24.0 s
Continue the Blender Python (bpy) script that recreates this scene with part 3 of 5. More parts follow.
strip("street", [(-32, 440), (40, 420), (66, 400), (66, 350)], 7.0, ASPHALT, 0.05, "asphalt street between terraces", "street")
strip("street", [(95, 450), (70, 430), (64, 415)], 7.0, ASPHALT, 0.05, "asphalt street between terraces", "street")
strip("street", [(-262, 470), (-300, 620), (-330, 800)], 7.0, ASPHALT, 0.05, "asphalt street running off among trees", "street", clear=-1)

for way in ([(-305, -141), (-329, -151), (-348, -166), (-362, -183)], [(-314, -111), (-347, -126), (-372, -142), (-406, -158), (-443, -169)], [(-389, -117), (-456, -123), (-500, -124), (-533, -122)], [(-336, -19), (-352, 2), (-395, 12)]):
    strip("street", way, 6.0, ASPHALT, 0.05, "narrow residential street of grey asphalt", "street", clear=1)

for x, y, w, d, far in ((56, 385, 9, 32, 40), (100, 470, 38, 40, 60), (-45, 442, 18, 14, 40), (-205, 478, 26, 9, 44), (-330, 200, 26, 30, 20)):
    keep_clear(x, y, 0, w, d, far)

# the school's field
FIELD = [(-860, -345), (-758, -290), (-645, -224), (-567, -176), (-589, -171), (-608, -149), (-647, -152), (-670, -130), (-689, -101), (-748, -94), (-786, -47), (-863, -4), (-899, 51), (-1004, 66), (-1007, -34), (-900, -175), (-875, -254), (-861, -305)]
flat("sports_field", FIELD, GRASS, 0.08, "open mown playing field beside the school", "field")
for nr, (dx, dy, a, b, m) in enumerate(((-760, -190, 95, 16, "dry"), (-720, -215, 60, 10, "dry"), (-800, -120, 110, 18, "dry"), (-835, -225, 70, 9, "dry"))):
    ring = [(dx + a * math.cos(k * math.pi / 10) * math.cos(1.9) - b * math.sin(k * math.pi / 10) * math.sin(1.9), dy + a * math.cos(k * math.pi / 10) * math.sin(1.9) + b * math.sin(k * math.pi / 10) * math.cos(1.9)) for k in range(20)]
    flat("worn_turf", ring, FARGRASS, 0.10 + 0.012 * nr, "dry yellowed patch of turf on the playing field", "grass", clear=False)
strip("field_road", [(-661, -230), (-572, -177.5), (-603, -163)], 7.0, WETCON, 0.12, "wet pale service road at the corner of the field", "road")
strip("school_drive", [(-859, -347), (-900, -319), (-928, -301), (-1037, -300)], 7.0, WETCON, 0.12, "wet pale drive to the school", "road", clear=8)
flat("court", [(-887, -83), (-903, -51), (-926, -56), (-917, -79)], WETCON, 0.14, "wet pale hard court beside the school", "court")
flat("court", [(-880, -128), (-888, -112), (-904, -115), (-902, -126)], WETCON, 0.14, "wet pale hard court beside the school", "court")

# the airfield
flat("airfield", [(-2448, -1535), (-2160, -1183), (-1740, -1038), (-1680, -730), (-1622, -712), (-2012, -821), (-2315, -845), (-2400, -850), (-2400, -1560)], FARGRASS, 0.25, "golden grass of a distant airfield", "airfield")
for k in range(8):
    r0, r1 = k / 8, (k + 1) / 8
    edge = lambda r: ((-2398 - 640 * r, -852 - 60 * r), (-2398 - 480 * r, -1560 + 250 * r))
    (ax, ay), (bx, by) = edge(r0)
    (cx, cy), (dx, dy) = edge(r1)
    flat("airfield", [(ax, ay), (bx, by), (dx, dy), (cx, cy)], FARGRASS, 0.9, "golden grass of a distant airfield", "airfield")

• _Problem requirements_
All of the data needs to be printed once more, exactly.

• _Answer to this problem_
24.0 s
Continue the Blender Python (bpy) script that recreates this scene with part 3 of 5. More parts follow.
strip("street", [(-32, 440), (40, 420), (66, 400), (66, 350)], 7.0, ASPHALT, 0.05, "asphalt street between terraces", "street")
strip("street", [(95, 450), (70, 430), (64, 415)], 7.0, ASPHALT, 0.05, "asphalt street between terraces", "street")
strip("street", [(-262, 470), (-300, 620), (-330, 800)], 7.0, ASPHALT, 0.05, "asphalt street running off among trees", "street", clear=-1)

for way in ([(-305, -141), (-329, -151), (-348, -166), (-362, -183)], [(-314, -111), (-347, -126), (-372, -142), (-406, -158), (-443, -169)], [(-389, -117), (-456, -123), (-500, -124), (-533, -122)], [(-336, -19), (-352, 2), (-395, 12)]):
    strip("street", way, 6.0, ASPHALT, 0.05, "narrow residential street of grey asphalt", "street", clear=1)

for x, y, w, d, far in ((56, 385, 9, 32, 40), (100, 470, 38, 40, 60), (-45, 442, 18, 14, 40), (-205, 478, 26, 9, 44), (-330, 200, 26, 30, 20)):
    keep_clear(x, y, 0, w, d, far)

# the school's field
FIELD = [(-860, -345), (-758, -290), (-645, -224), (-567, -176), (-589, -171), (-608, -149), (-647, -152), (-670, -130), (-689, -101), (-748, -94), (-786, -47), (-863, -4), (-899, 51), (-1004, 66), (-1007, -34), (-900, -175), (-875, -254), (-861, -305)]
flat("sports_field", FIELD, GRASS, 0.08, "open mown playing field beside the school", "field")
for nr, (dx, dy, a, b, m) in enumerate(((-760, -190, 95, 16, "dry"), (-720, -215, 60, 10, "dry"), (-800, -120, 110, 18, "dry"), (-835, -225, 70, 9, "dry"))):
    ring = [(dx + a * math.cos(k * math.pi / 10) * math.cos(1.9) - b * math.sin(k * math.pi / 10) * math.sin(1.9), dy + a * math.cos(k * math.pi / 10) * math.sin(1.9) + b * math.sin(k * math.pi / 10) * math.cos(1.9)) for k in range(20)]
    flat("worn_turf", ring, FARGRASS, 0.10 + 0.012 * nr, "dry yellowed patch of turf on the playing field", "grass", clear=False)
strip("field_road", [(-661, -230), (-572, -177.5), (-603, -163)], 7.0, WETCON, 0.12, "wet pale service road at the corner of the field", "road")
strip("school_drive", [(-859, -347), (-900, -319), (-928, -301), (-1037, -300)], 7.0, WETCON, 0.12, "wet pale drive to the school", "road", clear=8)
flat("court", [(-887, -83), (-903, -51), (-926, -56), (-917, -79)], WETCON, 0.14, "wet pale hard court beside the school", "court")
flat("court", [(-880, -128), (-888, -112), (-904, -115), (-902, -126)], WETCON, 0.14, "wet pale hard court beside the school", "court")

# the airfield
flat("airfield", [(-2448, -1535), (-2160, -1183), (-1740, -1038), (-1680, -730), (-1622, -712), (-2012, -821), (-2315, -845), (-2400, -850), (-2400, -1560)], FARGRASS, 0.25, "golden grass of a distant airfield", "airfield")
for k in range(8):
    r0, r1 = k / 8, (k + 1) / 8
    edge = lambda r: ((-2398 - 640 * r, -852 - 60 * r), (-2398 - 480 * r, -1560 + 250 * r))
    (ax, ay), (bx, by) = edge(r0)
    (cx, cy), (dx, dy) = edge(r1)
    flat("airfield", [(ax, ay), (bx, by), (dx, dy), (cx, cy)], FARGRASS, 0.9, "golden grass of a distant airfield", "airfield")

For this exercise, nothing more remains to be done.